Compared to the dormitories and his parents’ home, it “was as if I had fallen through a small tear in the universe, down the rabbit hole, into some idealized version of This Boy’s Life”.
And, so, Finn — and Finn’s life — is irresistible.
“As it was, nothing happened except the two of us watching the sea come in and go out again, listening to the birds, sheltering from the rain when it came, and lying silent as the sky changed from blue to white to gold. For hours we lay side by side, breathing softly together, watching thin rivulets of water run down the cliffs and into the sea, feeling the world slowly revolve around us as we leaned into each other for warmth — and for something else, something I couldn’t quite name, something glorious, frightening, and unforgettable.”
History of early Britain, boarding school life, home in a fishing hut, undersea settlements,cliffside caves, cups of tea
“The truth is, for that brief period of my life I failed to exist if Finn wasn’t looking at me.”
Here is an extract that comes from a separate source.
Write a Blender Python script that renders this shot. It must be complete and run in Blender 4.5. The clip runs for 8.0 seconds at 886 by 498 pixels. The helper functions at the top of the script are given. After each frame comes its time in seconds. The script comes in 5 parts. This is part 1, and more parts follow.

“A cooking pot, a place to sleep, a friend, a fire — what more did I require?”
John Green’s Looking for Alaska
Like the narrator of What I Was, the narrator of Looking for Alaska, Miles “Pudge” Halter, is new in town.
More accurately, he’s new to Culver Creek Preparatory School, which is 15 miles south of Birmingham, Alabama.
He shares Room 43 with Chip Martin, whose talent is being able to memorize things (currently capital cities, the not-so-obvious ones).
Miles’ talent is memorizing too, but very specifically the last words spoken by people before they die.
He’s at that age, where mortality seems so deliciously impossible that it takes on an irresistible allure.
“It was an indulgence. Other people had chocolate; I had dying declarations.”
His obsession with “last words” seems to place the moment on a pedestal, but the novel is far more about encompassing experience than focusing on individual moments.
Miles likes to read biographies; as much as he seems to be concentrating on dying, he is most concerned with how to live, with the string of moments that comprises a life.
“What the hell is instant? Nothing is instant. Instant rice takes five minutes, instant pudding an hour. I doubt that an instant of blinding pain feels particularly instantaneous.”
There is a certain intensity to the second half of the book which is directly connected to a plot spoiler but, even so, the tone of the passage above is not limited to the latter half.
It’s in place whether the subject at hand is a world religions class, the novels of Kurt Vonnegut, or whether oatmeal cream pies are nutritious.
“You’ve got your oats. You’ve got your meal. You’ve got your cream. It’s a fuckin’ food pyramid.”
Not every reader will respond to the sharp and somewhat-angsty tone of Looking for Alaska, but John Green‘s novel won the 1996 Michael L. Printz Award and readers tend to triumph not just one of his titles but many. If I had discovered them as a teenager, I’m sure that I’d have re-read them to bits, even the ones about boys.
What was the last boy’s coming-of-age tale that you read? Did you enjoy it?